NatWest has imposed a £1,000 daily limit and £5,000 30-day limit on payments sent to crypto exchanges and follows HSBC’s announcement last month that it would prohibit customers from purchasing cryptocurrencies with their credit cards.

“This looks like the start of a co-ordinated crackdown on crypto, coming from the UK banking sector. We’ve already seen this strategy take shape in the United States,” said one former HSBC employee.

Paysafe, which provides British pound deposit and withdrawal services to Binance, ended these services on Monday to new British customers of Binance, and will halt services to all UK users by late May. The company said that “the UK regulatory environment in relation to crypto is too challenging” and its decisions was “taken in an abundance of caution”.

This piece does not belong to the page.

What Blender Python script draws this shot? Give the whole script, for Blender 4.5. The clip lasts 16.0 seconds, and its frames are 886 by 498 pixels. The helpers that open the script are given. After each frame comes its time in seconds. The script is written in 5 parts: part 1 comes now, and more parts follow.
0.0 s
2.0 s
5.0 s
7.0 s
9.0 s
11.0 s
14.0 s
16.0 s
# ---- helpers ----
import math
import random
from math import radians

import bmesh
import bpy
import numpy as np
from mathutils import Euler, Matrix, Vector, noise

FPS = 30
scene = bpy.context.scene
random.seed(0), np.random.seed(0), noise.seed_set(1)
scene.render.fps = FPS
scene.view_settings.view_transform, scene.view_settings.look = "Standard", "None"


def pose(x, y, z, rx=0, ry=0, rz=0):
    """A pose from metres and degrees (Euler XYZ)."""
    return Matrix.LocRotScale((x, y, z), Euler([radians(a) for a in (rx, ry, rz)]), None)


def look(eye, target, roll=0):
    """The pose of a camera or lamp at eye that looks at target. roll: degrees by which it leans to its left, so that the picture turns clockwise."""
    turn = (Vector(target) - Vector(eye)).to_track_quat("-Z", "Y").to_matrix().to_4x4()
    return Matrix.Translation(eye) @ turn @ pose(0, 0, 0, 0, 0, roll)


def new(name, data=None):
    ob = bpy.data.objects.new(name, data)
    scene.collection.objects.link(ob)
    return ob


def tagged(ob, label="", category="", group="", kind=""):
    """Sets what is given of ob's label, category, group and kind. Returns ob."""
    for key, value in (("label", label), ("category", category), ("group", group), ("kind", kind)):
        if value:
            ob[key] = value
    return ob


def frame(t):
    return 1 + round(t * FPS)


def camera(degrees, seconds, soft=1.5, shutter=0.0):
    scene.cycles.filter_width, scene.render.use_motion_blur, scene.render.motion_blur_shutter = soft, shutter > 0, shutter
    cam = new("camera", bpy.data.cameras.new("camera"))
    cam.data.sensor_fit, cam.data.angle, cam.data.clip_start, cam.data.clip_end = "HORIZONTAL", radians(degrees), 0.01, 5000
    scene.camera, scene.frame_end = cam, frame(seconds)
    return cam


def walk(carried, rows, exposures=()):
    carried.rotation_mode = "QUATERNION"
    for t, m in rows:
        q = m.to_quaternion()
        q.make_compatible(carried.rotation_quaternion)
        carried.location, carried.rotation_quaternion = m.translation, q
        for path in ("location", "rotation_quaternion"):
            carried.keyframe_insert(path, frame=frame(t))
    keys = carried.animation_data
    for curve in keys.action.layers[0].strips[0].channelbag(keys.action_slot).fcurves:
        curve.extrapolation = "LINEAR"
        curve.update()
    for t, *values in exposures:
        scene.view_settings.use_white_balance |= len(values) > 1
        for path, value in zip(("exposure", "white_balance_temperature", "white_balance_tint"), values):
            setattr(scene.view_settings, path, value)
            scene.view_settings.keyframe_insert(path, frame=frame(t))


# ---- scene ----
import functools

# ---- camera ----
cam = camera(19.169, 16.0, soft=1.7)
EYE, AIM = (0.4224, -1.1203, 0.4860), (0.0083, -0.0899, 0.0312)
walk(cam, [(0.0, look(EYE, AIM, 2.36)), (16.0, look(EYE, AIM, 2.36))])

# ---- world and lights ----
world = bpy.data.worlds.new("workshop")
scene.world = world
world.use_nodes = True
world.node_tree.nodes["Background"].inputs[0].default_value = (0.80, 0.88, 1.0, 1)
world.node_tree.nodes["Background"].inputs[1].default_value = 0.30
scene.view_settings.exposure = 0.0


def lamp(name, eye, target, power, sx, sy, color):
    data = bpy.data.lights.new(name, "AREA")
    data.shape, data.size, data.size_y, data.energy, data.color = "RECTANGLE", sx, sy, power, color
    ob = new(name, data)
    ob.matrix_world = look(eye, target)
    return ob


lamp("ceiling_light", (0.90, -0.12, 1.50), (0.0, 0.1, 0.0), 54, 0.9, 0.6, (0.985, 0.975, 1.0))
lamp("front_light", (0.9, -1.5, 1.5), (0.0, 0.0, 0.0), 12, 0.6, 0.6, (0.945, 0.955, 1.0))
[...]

A month ago Binance suspended USD payments on the exchange without providing a reason for the decision.

“This is the second domino to fall and unlikely the last, as now two top financial markets have been closed off to Binance,” said Jo Ritcey-Donohue, founder of JRD Law, a US law firm. Binance remains active in other countries in Europe, such as France, and in South America.

Binance said Paysafe’s decision would cover less than 1 per cent of its users. Previously it also said the suspension of dollar payments would impact less than 0.01 per cent of its monthly active users.

The failures of Signature and Silvergate have sparked a hunt for new banking partners willing to accept crypto business.

“The longer it takes a US bank to declare an openness to crypto deposits, the more likely it is that firms could choose somewhere overseas with more regulatory clarity and easier fiat payment rails,” said Conor Ryder, an analyst at Kaiko Research, a data company.

“Regulatory clarity in Europe . . . paints a stark contrast to the ambiguity in the US, with firms facing new regulatory headwinds seemingly every day. This creates an increasingly challenging environment for the operations of any crypto organisation.”

Earlier this week, HSBC bought SVB’s UK unit for £1 in a rescue deal that sees the bank take in more than 3,000 of the subsidiary’s customers.